The Raptors are fun … but still losing

The Raptors are new and exciting, but we're still waiting for the other shoe to drop.

New TVs have terrible speakers. I spent a long time watching movies on a new, tinny-sounding television, not caring about the sound quality. Then I bought a cheap sound bar and marveled at the depth and range of the audio... for approximately the length of time it took to watch one movie. By the end, the new and great had become old hat once more. All this to say, it doesn't take long for what’s new to become old once more. 

The Toronto Raptors might be in that boat once again. Immediately after making the trade for Immanuel Quickley and RJ Barrett, the Raptors were more fun than a trampoline. Then, very quickly, they were good. They won their first two games after the trade. Now Toronto is, once again, not particularly good. They are now 3-5 since the trade with, yes, solutions to old problems -- but also plenty of new problems, too

And the Raptors actually played quite a solid game against the Boston Celtics. 

Thad Young is not the most mobile defender, but he found his way into the game. He drew charges as the tagger by getting to his spot exceptionally early. He tipped away entry passes and dribbles for steals.

Darko Rajakovic also found impressive ways to improve Toronto’s defense. Defensive rebounding has been a huge problem in recent games without Jakob Poeltl (and playing lots of zone to protect undersized centers), and it has been made worse with Scottie Barnes having to guard smaller players and finding himself out of defensive rebounding position. Rajakovic addressed it pregame, and the switch was to match Barnes with Jayson Tatum rather than a guard, keeping him closer to the rim. 

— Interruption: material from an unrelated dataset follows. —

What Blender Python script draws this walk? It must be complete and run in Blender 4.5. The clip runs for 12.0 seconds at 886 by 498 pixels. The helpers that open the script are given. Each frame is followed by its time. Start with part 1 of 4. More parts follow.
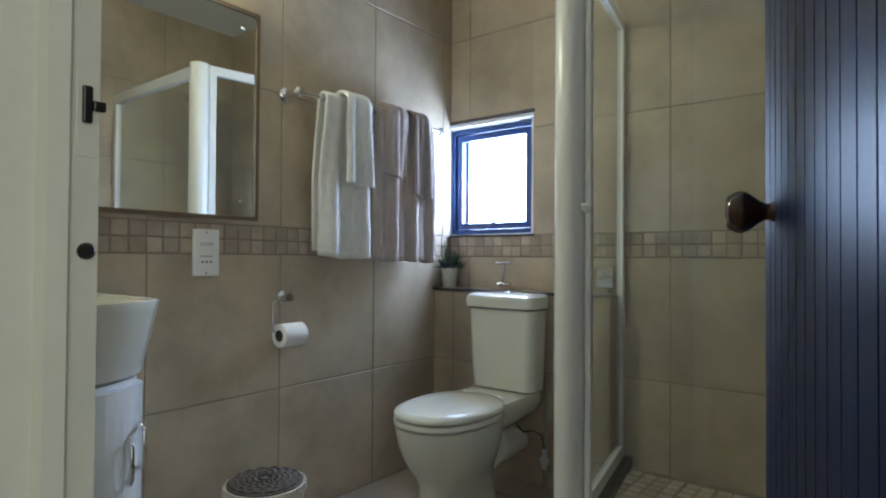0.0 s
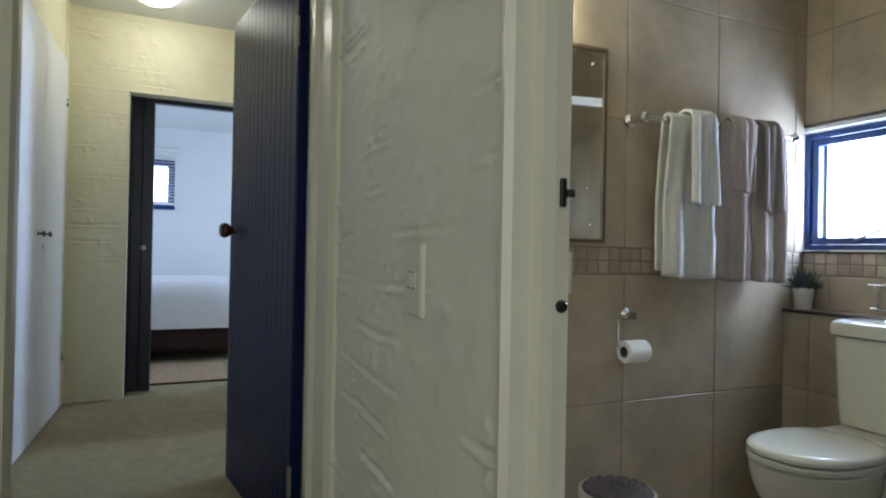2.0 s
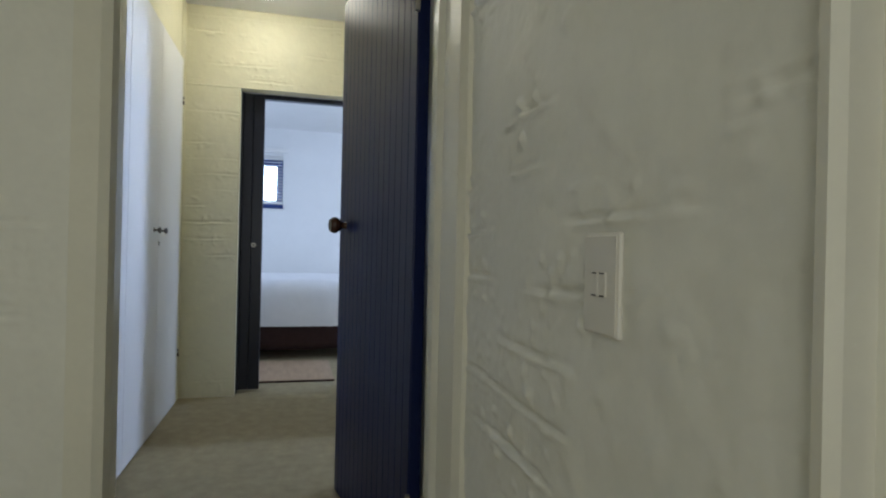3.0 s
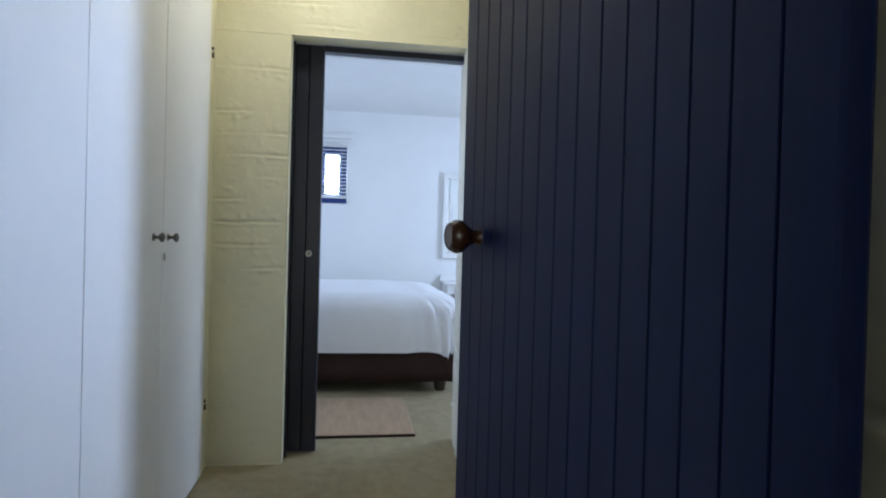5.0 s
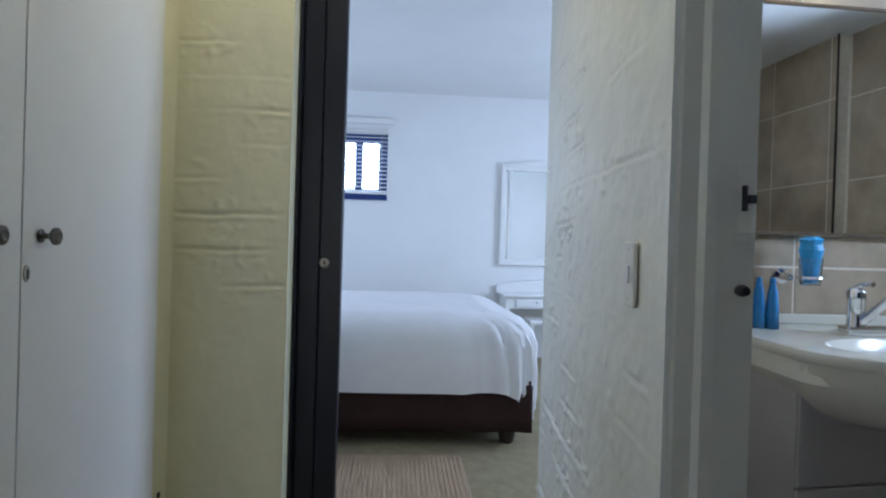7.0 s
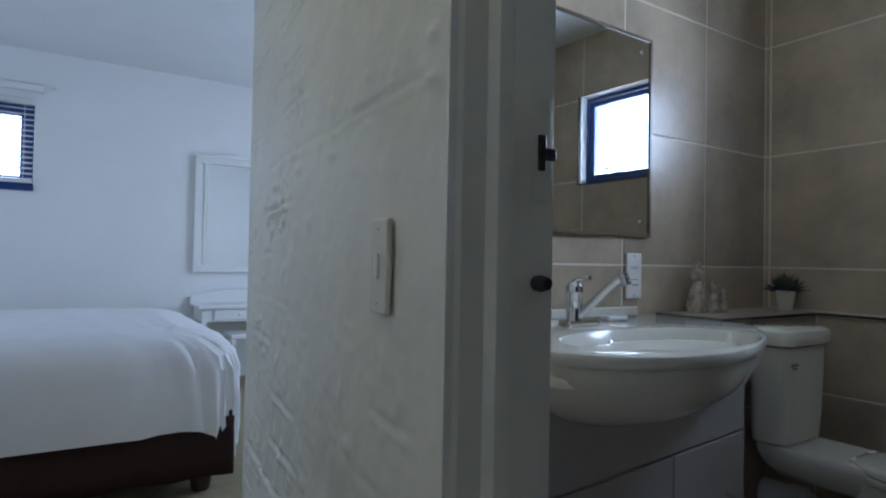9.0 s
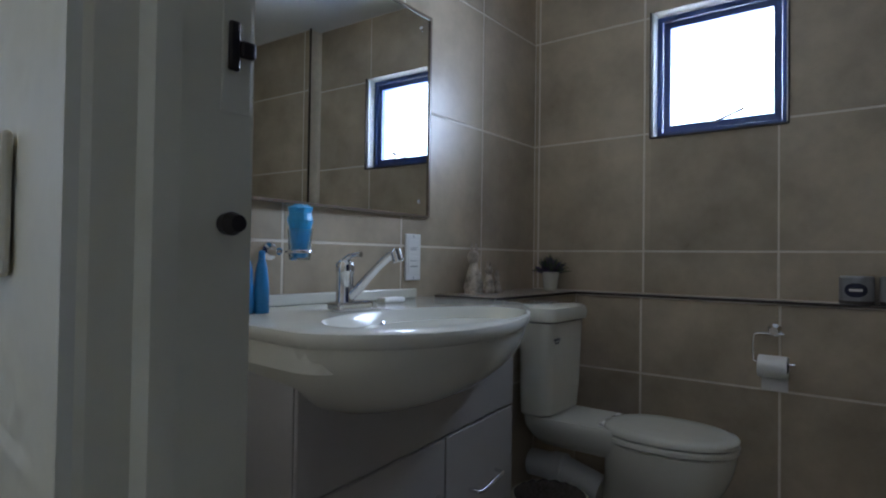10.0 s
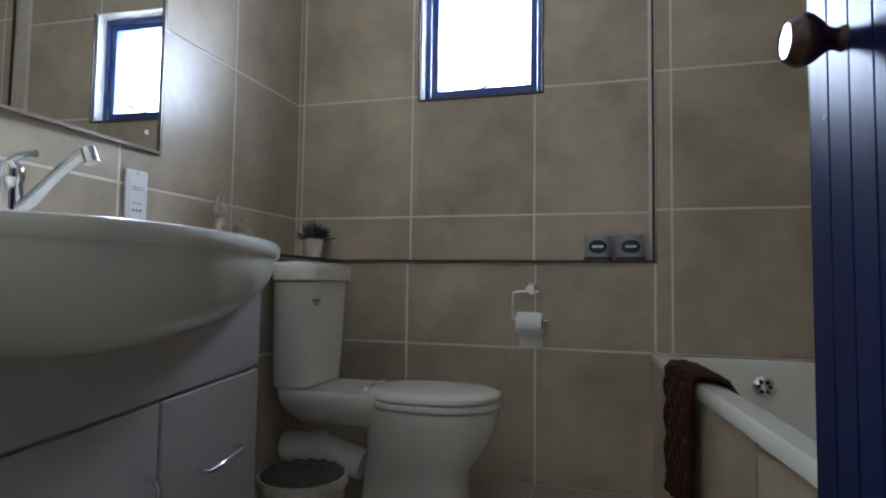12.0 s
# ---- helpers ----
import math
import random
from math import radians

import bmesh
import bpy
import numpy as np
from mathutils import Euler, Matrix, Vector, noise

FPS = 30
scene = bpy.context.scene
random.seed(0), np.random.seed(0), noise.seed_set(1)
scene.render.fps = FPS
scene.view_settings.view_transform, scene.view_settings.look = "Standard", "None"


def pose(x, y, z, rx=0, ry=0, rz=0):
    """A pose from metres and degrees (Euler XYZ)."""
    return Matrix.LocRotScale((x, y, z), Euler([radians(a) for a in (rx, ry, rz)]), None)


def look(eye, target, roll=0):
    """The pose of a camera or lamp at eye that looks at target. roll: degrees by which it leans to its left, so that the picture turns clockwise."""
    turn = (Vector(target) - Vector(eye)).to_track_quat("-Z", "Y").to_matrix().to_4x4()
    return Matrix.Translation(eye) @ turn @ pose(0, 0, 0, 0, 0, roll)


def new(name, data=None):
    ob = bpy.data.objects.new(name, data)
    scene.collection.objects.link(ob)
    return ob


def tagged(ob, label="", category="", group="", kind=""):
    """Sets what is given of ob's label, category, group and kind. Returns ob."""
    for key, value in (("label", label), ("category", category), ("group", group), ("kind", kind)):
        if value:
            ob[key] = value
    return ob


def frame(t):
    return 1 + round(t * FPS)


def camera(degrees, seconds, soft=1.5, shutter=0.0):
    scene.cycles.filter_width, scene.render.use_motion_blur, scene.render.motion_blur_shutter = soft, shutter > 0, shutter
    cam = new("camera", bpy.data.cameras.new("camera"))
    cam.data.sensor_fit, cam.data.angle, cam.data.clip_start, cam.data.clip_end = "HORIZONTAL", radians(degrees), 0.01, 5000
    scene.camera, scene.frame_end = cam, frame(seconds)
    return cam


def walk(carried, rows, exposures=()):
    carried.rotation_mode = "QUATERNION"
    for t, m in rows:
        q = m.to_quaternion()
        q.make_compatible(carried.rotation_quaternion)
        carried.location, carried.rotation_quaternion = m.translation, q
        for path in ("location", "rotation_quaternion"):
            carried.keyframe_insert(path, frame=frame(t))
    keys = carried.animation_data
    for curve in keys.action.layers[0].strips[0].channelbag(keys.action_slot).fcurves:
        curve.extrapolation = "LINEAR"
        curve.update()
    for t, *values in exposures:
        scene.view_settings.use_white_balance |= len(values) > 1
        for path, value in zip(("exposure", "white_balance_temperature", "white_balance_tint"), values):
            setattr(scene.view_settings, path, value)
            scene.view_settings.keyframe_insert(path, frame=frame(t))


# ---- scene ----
SCALE = 1.035   # the plan below is drawn a little small; the whole house is enlarged by this at the end
cam = camera(74.7, 12.0, soft=2.1)

PATH = [
    (0, (1.747, 0.192, 0.949), (0.517, 1.769, 0.981), 0.4),
    (0.5, (1.775, 0.127, 0.98), (0.368, 1.548, 1.008), 0.5),
    (1, (1.789, 0.077, 1.002), (0.211, 1.304, 1.025), 0.7),
    (1.5, (1.774, 0.022, 1.02), (0.047, 1.032, 1.038), 0.9),
    (2, (1.731, -0.025, 1.025), (-0.101, 0.777, 1.038), 1.1),
    (2.5, (1.603, -0.038, 1.027), (-0.293, 0.6, 1.035), 1.2),
    (3, (1.409, -0.034, 1.014), (-0.529, 0.459, 1.018), 1.3),
    (3.5, (1.137, -0.085, 1.033), (-0.821, 0.326, 1.031), 1.5),
    (5.3, (-0.013, -0.075, 1.093), (-1.995, 0.195, 1.076), 1.7),
    (5.5, (-0.126, -0.057, 1.092), (-2.11, 0.193, 1.078), 1.8),
    (6, (-0.413, -0.024, 1.085), (-2.402, 0.179, 1.071), 1.6),
    (6.5, (-0.671, -0.064, 1.085), (-2.665, 0.091, 1.073), 1.7),
    (6.7, (-0.766, -0.075, 1.09), (-2.761, 0.071, 1.078), 1.7),
    (8.3, (-1.195, 0.006, 1.074), (-3.113, 0.57, 1.089), 1.8),
    (8.5, (-1.234, 0.012, 1.07), (-3.096, 0.741, 1.095), 1.6),
    (9, (-1.289, 0.033, 1.055), (-2.97, 1.115, 1.095), 1.1),
    (9.5, (-1.308, 0.099, 1.037), (-2.776, 1.457, 1.08), 0.7),
    (10, (-1.35, 0.212, 1.004), (-2.574, 1.793, 1.039), 0.8),
    (10.5, (-1.359, 0.306, 0.945), (-2.339, 2.049, 0.992), 1.2),
    (11, (-1.385, 0.378, 0.873), (-2.165, 2.218, 0.942), 1.0),
    (11.5, (-1.398, 0.434, 0.806), (-2.038, 2.326, 0.903), 0.9),
    (12, (-1.408, 0.461, 0.772), (-1.96, 2.379, 0.886), 0.8),
]
walk(cam, [(t, look(SCALE * Vector(eye), SCALE * Vector(target), roll)) for t, eye, target, roll in PATH],
     [(0, 0.10, 5450, 7), (1.0, 0.0, 5500, 8), (1.6, -0.09, 5600, 8), (2.5, -0.10, 5750, 9), (3.5, -0.04, 5800, 10), (5.5, 0.1, 5700, 9), (6.7, 0.0, 5700, 9), (8.5, -0.60, 5700, 8), (9.5, -0.80, 5750, 9), (10.5, -0.56, 5950, 10), (12, 0.06, 6080, 10)])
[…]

He finished with nine rebounds in the first half -- more than he had in any single game since the trade. And in the second half, Toronto conceded the switch far less easily, with Barnes fighting through screens to stay with Tatum rather than picking up opposing smalls. Instead it was RJ Barrett often switching onto bigs, banging with Kristaps Porzingis and Al Horford for Toronto. Toronto finished with 52 rebounds, its most since before the trade. It held Boston to just five offensive rebounds.